| INSTRUCTIONS FOR THE TASK |
Copy the listing below in full and skip every picture.

BEGIN RECORDED INFORMATION

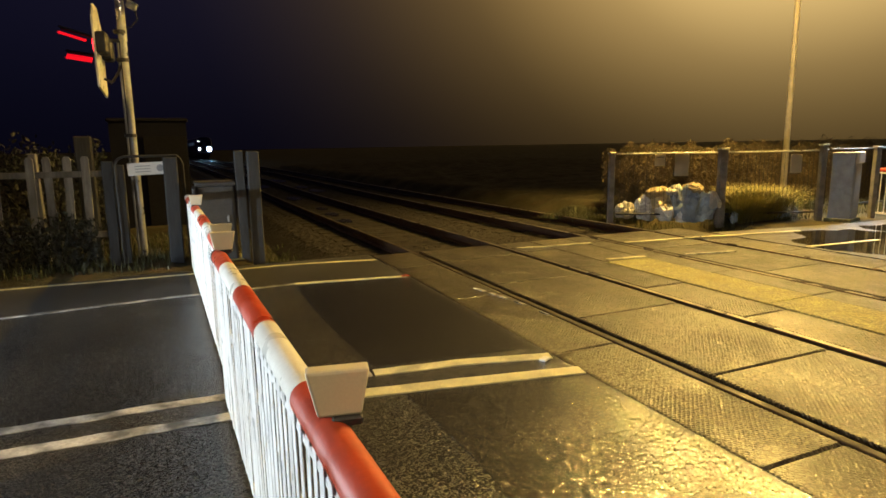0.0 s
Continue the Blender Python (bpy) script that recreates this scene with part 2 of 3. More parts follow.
BAGY = paint("buff_paper_sack", (0.4, 0.32, 0.17), 0.55, vary=0.25, scale=6, fine=60, bump=0.35, dirt=(0.2, 0.16, 0.1), dirt_amount=0.5, island=0.38)
BRICKW = paint("dark_boarding", (0.01, 0.0105, 0.016), 0.9, spec=0.1, vary=0.2, scale=2, fine=40, bump=0.3)
ROOF = paint("slate_roof", (0.012, 0.012, 0.015), 0.9, spec=0.1, vary=0.25, scale=3, fine=30, bump=0.3)
TRAINB = paint("dark_blue_train_paint", (0.018, 0.026, 0.06), 0.45, vary=0.12, scale=2, fine=30, bump=0.02)
TRAING = paint("train_roof_grey", (0.12, 0.12, 0.13), 0.55, vary=0.2, scale=2, fine=30, bump=0.05)
HEADLAMP = glow("headlamp_glow", (0.36, 0.7, 1.0), 220)
MARKER = glow("marker_glow", (0.85, 0.93, 1.0), 60)
CABLIGHT = glow("cab_display_glow", (0.85, 0.93, 1.0), 8)
WINLIGHT = glow("saloon_window_glow", (0.45, 0.68, 1.0), 0.028)
REDGLOW = glow("red_signal_glow", (1.0, 0.02, 0.03), 6.0)
# Emission that stands in for red lamplight on the hoods.
HOODGLOW = glow("red_glowing_hood", (1.0, 0.008, 0.02), 0.7)
FLOODGLOW = glow("flood_glow", (0.8, 0.9, 1.0), 60)
SODGLOW = glow("sodium_glow", (1.0, 0.6, 0.16), 40)
WATER, _n, _l, _b = nodes_of("puddle_water")
_b.inputs["Base Color"].default_value = (0.012, 0.011, 0.009, 1)
_b.inputs["Roughness"].default_value = 0.03
_b.inputs["Specular IOR Level"].default_value = 0.6
_w = _n.new("ShaderNodeTexNoise")
_w.inputs["Scale"].default_value = 7
_bp = _n.new("ShaderNodeBump")
_bp.inputs["Strength"].default_value, _bp.inputs["Distance"].default_value = 0.12, 0.01
_l.new(_w.outputs["Fac"], _bp.inputs["Height"])
_l.new(_bp.outputs[0], _b.inputs["Normal"])
POOL, _n, _l, _b = nodes_of("rippled_pool_water")
_b.inputs["Base Color"].default_value = (0.01, 0.01, 0.009, 1)
_b.inputs["Roughness"].default_value = 0.09
_w = _n.new("ShaderNodeTexNoise")
_w.inputs["Scale"].default_value = 16
_bp = _n.new("ShaderNodeBump")
_bp.inputs["Strength"].default_value, _bp.inputs["Distance"].default_value = 0.35, 0.01
_l.new(_w.outputs["Fac"], _bp.inputs["Height"])
_l.new(_bp.outputs[0], _b.inputs["Normal"])
GLASS, _n, _l, _b = nodes_of("dark_train_glass")
_b.inputs["Base Color"].default_value = (0.01, 0.012, 0.016, 1)
_b.inputs["Roughness"].default_value = 0.06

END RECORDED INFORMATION

| PROBLEM SOLUTION |
0.0 s
Continue the Blender Python (bpy) script that recreates this scene with part 2 of 3. More parts follow.
BAGY = paint("buff_paper_sack", (0.4, 0.32, 0.17), 0.55, vary=0.25, scale=6, fine=60, bump=0.35, dirt=(0.2, 0.16, 0.1), dirt_amount=0.5, island=0.38)
BRICKW = paint("dark_boarding", (0.01, 0.0105, 0.016), 0.9, spec=0.1, vary=0.2, scale=2, fine=40, bump=0.3)
ROOF = paint("slate_roof", (0.012, 0.012, 0.015), 0.9, spec=0.1, vary=0.25, scale=3, fine=30, bump=0.3)
TRAINB = paint("dark_blue_train_paint", (0.018, 0.026, 0.06), 0.45, vary=0.12, scale=2, fine=30, bump=0.02)
TRAING = paint("train_roof_grey", (0.12, 0.12, 0.13), 0.55, vary=0.2, scale=2, fine=30, bump=0.05)
HEADLAMP = glow("headlamp_glow", (0.36, 0.7, 1.0), 220)
MARKER = glow("marker_glow", (0.85, 0.93, 1.0), 60)
CABLIGHT = glow("cab_display_glow", (0.85, 0.93, 1.0), 8)
WINLIGHT = glow("saloon_window_glow", (0.45, 0.68, 1.0), 0.028)
REDGLOW = glow("red_signal_glow", (1.0, 0.02, 0.03), 6.0)
# Emission that stands in for red lamplight on the hoods.
HOODGLOW = glow("red_glowing_hood", (1.0, 0.008, 0.02), 0.7)
FLOODGLOW = glow("flood_glow", (0.8, 0.9, 1.0), 60)
SODGLOW = glow("sodium_glow", (1.0, 0.6, 0.16), 40)
WATER, _n, _l, _b = nodes_of("puddle_water")
_b.inputs["Base Color"].default_value = (0.012, 0.011, 0.009, 1)
_b.inputs["Roughness"].default_value = 0.03
_b.inputs["Specular IOR Level"].default_value = 0.6
_w = _n.new("ShaderNodeTexNoise")
_w.inputs["Scale"].default_value = 7
_bp = _n.new("ShaderNodeBump")
_bp.inputs["Strength"].default_value, _bp.inputs["Distance"].default_value = 0.12, 0.01
_l.new(_w.outputs["Fac"], _bp.inputs["Height"])
_l.new(_bp.outputs[0], _b.inputs["Normal"])
POOL, _n, _l, _b = nodes_of("rippled_pool_water")
_b.inputs["Base Color"].default_value = (0.01, 0.01, 0.009, 1)
_b.inputs["Roughness"].default_value = 0.09
_w = _n.new("ShaderNodeTexNoise")
_w.inputs["Scale"].default_value = 16
_bp = _n.new("ShaderNodeBump")
_bp.inputs["Strength"].default_value, _bp.inputs["Distance"].default_value = 0.35, 0.01
_l.new(_w.outputs["Fac"], _bp.inputs["Height"])
_l.new(_bp.outputs[0], _b.inputs["Normal"])
GLASS, _n, _l, _b = nodes_of("dark_train_glass")
_b.inputs["Base Color"].default_value = (0.01, 0.012, 0.016, 1)
_b.inputs["Roughness"].default_value = 0.06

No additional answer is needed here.